## Work to complete
From the records below, copy every line that contains the word "More".

Rows from a dataset of clips and code
....
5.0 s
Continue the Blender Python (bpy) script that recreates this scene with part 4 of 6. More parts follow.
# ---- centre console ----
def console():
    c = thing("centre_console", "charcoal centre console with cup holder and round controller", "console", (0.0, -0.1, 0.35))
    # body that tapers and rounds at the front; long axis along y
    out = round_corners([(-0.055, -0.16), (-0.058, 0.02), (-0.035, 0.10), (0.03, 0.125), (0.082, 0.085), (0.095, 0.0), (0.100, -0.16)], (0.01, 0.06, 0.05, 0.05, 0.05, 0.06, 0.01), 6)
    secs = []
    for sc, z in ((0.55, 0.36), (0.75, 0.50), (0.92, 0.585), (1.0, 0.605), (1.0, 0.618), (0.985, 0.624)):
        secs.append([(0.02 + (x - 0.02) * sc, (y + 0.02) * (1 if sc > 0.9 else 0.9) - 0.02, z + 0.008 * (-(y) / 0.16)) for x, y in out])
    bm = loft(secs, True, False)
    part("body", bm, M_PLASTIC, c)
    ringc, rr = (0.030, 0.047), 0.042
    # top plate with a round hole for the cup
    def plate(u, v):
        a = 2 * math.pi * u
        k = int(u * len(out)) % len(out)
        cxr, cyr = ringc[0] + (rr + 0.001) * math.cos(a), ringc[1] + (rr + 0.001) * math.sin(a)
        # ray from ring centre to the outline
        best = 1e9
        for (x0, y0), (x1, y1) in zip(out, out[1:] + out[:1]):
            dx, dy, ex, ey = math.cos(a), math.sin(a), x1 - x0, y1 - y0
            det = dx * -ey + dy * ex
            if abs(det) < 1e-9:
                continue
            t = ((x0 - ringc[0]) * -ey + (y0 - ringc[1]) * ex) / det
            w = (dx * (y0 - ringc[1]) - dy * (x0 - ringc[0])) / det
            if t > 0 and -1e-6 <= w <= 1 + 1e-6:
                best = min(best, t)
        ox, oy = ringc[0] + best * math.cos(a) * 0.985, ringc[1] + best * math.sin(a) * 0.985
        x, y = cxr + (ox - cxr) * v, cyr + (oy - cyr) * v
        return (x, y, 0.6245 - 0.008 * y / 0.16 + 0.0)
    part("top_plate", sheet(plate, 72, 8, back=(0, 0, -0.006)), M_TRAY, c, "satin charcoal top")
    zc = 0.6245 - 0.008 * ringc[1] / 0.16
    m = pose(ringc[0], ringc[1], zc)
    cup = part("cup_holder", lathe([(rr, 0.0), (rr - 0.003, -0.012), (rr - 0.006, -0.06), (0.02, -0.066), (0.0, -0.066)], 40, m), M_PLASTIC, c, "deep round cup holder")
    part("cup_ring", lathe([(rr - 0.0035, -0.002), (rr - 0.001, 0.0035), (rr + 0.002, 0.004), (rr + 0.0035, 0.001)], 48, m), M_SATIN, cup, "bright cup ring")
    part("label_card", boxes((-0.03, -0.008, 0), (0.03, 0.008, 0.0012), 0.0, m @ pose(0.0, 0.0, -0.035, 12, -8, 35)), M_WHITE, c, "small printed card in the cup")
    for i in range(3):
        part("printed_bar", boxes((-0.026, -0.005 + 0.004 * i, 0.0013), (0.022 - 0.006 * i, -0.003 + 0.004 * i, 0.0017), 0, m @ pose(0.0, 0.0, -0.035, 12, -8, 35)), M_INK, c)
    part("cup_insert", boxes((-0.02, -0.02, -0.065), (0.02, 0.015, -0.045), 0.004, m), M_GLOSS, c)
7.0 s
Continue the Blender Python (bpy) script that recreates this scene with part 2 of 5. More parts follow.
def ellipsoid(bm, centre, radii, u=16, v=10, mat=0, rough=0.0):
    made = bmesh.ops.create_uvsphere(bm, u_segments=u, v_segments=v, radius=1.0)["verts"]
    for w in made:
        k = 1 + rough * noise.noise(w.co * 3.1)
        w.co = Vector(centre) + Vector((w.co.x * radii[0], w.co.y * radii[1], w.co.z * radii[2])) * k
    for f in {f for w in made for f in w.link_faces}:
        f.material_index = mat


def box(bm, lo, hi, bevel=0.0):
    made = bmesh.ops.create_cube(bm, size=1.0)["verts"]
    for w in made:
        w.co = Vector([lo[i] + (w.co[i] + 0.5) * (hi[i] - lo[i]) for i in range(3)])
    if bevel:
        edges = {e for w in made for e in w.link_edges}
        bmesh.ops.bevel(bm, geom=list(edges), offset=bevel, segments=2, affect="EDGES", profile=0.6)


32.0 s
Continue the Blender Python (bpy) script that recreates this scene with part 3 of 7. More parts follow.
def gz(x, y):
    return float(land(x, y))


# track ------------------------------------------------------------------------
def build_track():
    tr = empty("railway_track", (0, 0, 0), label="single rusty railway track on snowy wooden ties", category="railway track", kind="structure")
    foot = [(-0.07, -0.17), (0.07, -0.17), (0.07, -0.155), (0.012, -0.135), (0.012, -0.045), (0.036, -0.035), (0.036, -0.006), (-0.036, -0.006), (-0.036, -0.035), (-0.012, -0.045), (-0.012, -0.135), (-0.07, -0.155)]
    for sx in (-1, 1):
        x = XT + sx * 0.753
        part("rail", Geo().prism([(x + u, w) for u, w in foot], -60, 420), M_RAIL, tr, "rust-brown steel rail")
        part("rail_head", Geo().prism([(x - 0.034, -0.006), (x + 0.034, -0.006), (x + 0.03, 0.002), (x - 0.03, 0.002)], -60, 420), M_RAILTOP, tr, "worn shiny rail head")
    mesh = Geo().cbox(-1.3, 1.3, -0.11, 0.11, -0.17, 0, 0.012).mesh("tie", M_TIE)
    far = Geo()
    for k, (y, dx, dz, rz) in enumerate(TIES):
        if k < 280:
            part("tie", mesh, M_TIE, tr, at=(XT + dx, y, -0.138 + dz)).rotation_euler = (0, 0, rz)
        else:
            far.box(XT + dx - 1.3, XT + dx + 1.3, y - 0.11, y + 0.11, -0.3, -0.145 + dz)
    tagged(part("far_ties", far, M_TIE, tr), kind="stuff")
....
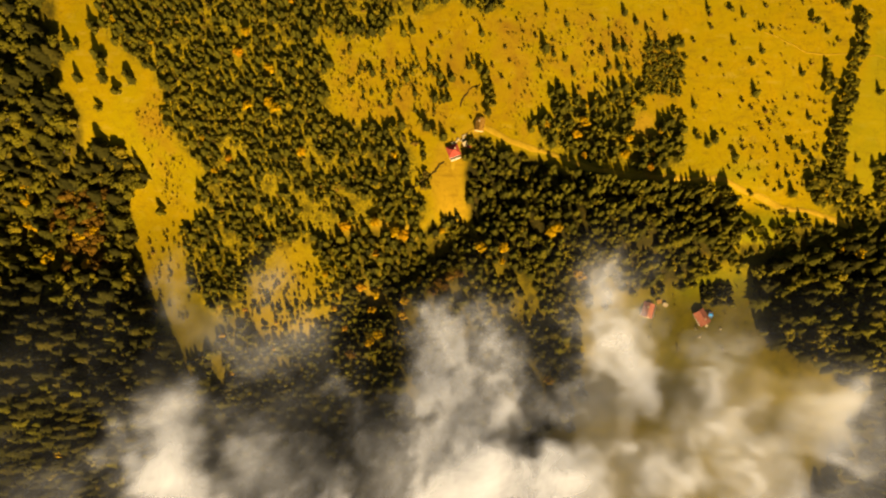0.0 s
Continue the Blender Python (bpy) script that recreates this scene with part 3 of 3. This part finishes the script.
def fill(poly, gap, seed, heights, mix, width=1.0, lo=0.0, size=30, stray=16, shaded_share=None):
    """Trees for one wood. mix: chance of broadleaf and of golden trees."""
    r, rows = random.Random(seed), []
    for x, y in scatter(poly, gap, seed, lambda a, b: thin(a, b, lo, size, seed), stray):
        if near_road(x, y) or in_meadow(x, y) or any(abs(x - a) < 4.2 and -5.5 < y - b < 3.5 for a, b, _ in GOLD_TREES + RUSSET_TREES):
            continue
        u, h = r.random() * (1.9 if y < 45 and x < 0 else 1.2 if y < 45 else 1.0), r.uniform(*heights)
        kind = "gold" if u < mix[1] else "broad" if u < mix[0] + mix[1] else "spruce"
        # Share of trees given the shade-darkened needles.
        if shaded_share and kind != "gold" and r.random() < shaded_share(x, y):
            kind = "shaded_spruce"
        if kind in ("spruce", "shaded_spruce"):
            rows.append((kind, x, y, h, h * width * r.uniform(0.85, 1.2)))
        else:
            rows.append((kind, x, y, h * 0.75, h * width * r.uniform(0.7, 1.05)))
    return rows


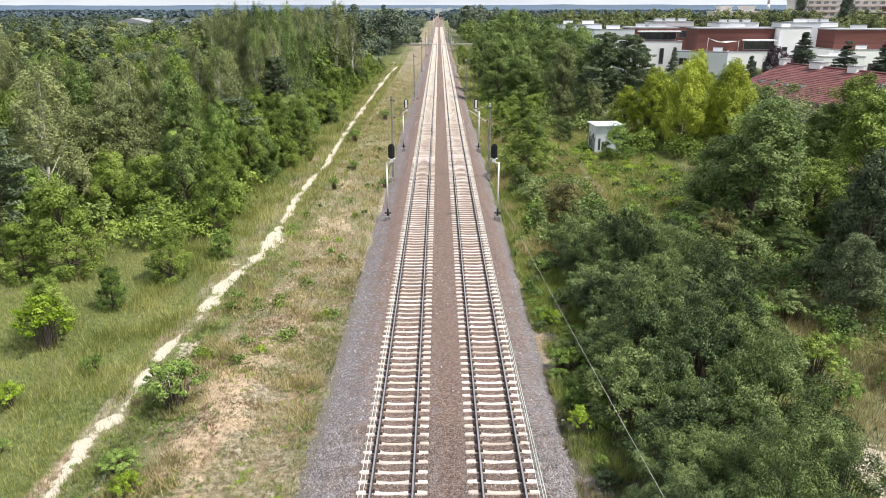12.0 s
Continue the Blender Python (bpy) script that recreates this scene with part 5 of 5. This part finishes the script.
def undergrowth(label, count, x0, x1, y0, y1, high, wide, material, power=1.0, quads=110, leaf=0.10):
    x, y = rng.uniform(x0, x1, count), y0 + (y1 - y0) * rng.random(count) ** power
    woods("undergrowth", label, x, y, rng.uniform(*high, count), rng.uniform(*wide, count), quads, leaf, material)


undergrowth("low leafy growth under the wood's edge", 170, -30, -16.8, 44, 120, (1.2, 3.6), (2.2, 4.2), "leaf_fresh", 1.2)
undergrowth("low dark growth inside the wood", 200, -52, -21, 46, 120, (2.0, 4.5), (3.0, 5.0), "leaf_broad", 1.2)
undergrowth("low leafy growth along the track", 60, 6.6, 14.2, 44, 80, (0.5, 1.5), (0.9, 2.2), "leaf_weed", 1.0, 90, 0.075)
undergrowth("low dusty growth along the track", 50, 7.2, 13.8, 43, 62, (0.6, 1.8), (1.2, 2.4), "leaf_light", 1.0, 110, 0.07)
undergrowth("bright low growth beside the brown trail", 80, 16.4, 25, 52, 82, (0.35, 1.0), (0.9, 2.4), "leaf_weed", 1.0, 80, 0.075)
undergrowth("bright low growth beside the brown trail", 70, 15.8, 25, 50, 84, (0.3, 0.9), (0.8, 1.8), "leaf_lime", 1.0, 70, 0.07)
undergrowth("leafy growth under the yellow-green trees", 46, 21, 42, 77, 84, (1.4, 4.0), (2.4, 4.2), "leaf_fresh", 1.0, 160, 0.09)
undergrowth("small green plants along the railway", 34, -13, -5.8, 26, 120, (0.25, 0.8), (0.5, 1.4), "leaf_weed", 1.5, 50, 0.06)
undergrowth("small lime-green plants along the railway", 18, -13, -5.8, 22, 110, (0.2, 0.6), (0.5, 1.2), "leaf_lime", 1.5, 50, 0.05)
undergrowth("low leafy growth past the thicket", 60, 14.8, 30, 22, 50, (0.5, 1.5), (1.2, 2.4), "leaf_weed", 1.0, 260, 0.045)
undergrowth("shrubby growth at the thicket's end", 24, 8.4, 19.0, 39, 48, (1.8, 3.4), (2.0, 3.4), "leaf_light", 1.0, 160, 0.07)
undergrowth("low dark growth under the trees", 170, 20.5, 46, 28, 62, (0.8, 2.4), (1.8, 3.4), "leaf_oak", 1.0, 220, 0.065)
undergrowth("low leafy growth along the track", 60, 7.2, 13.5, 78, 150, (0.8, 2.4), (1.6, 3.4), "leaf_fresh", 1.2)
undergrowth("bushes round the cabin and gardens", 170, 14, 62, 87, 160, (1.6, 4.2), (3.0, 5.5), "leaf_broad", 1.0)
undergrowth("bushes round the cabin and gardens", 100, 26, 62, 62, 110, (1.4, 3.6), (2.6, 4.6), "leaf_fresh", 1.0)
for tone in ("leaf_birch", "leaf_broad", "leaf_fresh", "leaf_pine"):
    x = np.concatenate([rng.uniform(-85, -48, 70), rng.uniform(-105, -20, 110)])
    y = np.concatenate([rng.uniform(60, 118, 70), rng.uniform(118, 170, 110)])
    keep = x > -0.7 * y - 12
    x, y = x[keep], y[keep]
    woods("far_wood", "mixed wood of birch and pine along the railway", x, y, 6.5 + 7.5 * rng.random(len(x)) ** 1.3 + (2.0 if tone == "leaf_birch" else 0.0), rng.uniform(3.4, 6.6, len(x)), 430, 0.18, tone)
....
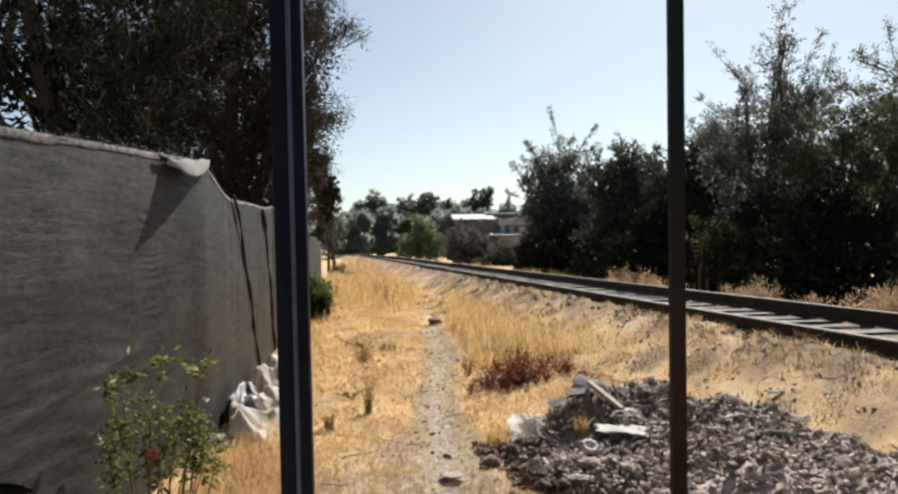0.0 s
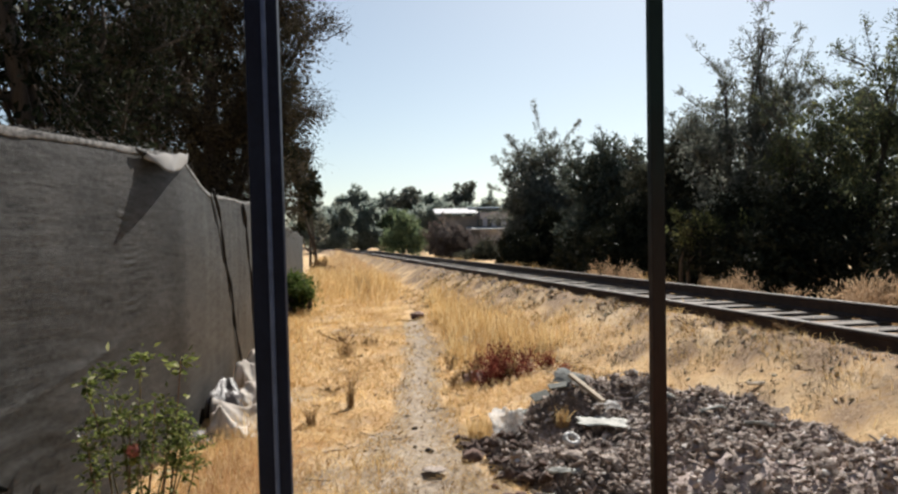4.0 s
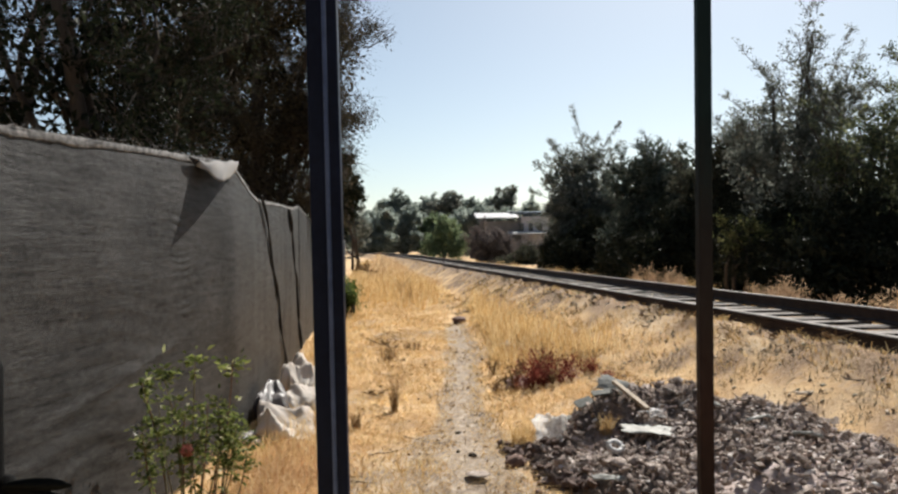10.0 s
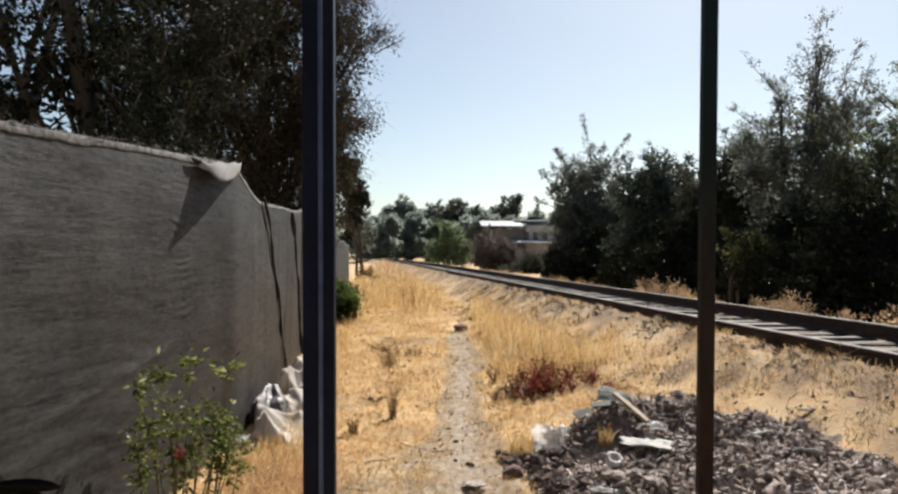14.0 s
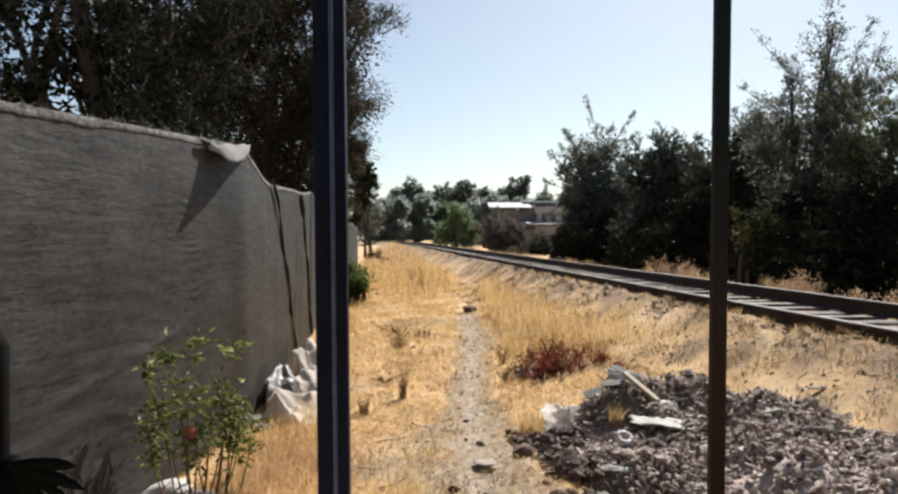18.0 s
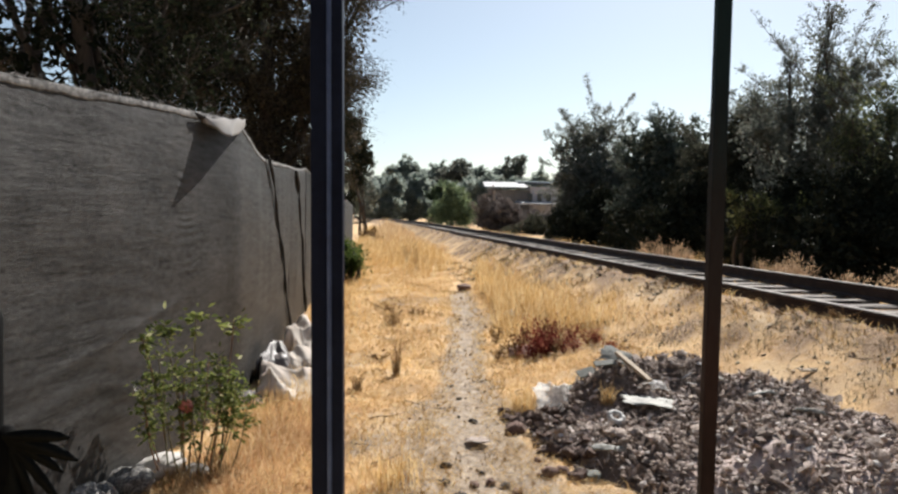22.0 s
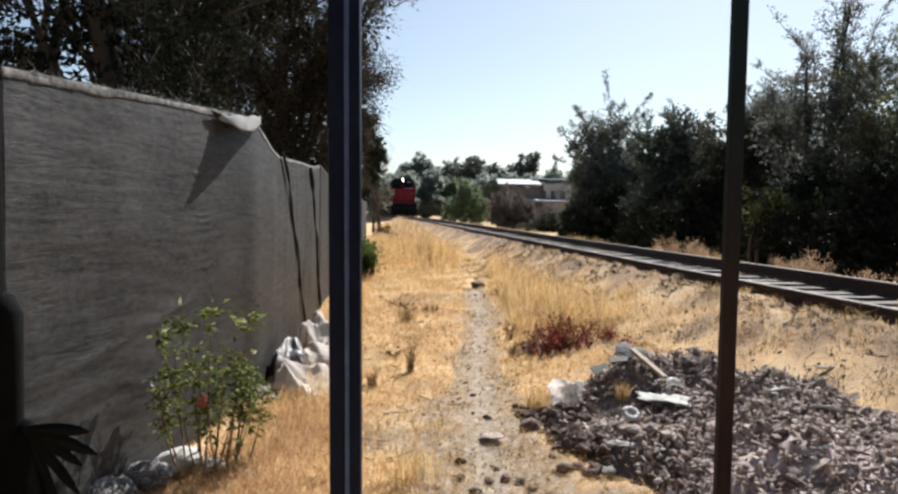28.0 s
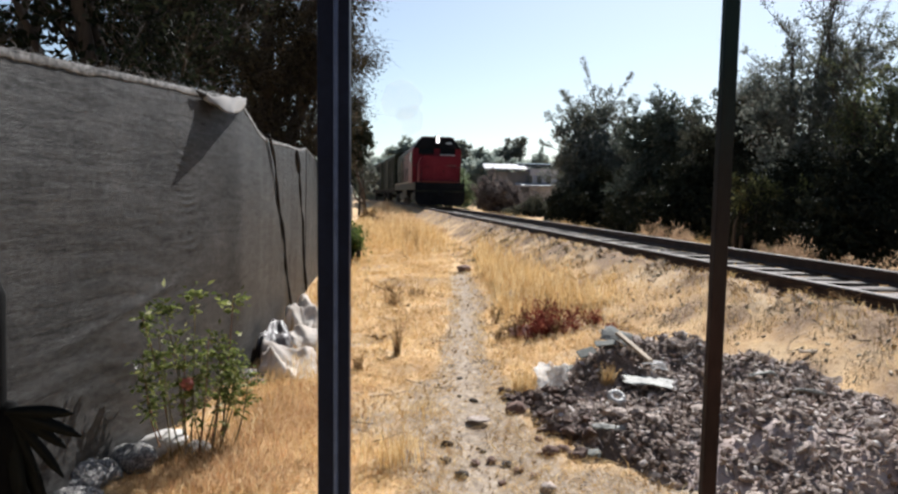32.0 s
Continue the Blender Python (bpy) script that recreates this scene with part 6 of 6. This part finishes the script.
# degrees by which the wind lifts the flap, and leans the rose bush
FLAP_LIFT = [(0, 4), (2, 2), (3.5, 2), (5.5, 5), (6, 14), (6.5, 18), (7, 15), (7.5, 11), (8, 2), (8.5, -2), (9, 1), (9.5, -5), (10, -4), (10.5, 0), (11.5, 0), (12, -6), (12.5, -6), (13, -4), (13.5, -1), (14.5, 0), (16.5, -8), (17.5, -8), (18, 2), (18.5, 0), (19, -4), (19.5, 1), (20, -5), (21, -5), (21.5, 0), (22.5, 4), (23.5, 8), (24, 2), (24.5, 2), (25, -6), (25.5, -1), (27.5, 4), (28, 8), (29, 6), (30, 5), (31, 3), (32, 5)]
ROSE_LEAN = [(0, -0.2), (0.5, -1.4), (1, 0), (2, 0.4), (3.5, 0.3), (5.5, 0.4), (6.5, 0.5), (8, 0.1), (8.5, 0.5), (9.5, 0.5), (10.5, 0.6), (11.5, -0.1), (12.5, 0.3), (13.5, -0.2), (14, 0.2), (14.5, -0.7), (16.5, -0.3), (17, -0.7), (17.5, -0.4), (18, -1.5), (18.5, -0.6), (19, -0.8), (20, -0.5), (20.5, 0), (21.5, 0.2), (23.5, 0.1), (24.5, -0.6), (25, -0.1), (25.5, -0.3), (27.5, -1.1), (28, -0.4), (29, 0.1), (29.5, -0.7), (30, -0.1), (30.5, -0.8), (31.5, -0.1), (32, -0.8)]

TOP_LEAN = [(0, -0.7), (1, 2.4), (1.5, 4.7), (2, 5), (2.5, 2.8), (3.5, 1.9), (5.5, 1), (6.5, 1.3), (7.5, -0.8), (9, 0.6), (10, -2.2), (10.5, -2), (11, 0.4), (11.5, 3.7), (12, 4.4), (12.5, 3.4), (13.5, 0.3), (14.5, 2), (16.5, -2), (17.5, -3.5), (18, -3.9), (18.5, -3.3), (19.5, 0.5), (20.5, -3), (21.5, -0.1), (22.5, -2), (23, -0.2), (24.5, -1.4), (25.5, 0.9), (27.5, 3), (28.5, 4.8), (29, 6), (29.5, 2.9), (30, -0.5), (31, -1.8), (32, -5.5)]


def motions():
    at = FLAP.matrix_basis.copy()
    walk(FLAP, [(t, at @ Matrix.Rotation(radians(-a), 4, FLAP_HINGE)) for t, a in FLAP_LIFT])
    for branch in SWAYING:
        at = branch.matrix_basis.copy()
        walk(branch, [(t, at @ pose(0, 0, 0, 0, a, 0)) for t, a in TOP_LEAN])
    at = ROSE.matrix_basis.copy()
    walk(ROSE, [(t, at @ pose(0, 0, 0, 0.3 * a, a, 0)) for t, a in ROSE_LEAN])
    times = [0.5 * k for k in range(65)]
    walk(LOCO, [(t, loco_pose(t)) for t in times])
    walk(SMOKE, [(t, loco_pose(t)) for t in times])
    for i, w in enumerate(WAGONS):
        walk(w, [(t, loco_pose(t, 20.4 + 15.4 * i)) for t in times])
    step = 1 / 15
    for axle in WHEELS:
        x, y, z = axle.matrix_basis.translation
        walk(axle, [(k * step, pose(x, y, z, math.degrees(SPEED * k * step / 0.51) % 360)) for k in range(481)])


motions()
....
## Exercise answer
Continue the Blender Python (bpy) script that recreates this scene with part 4 of 6. More parts follow.
Continue the Blender Python (bpy) script that recreates this scene with part 2 of 5. More parts follow.
Continue the Blender Python (bpy) script that recreates this scene with part 3 of 7. More parts follow.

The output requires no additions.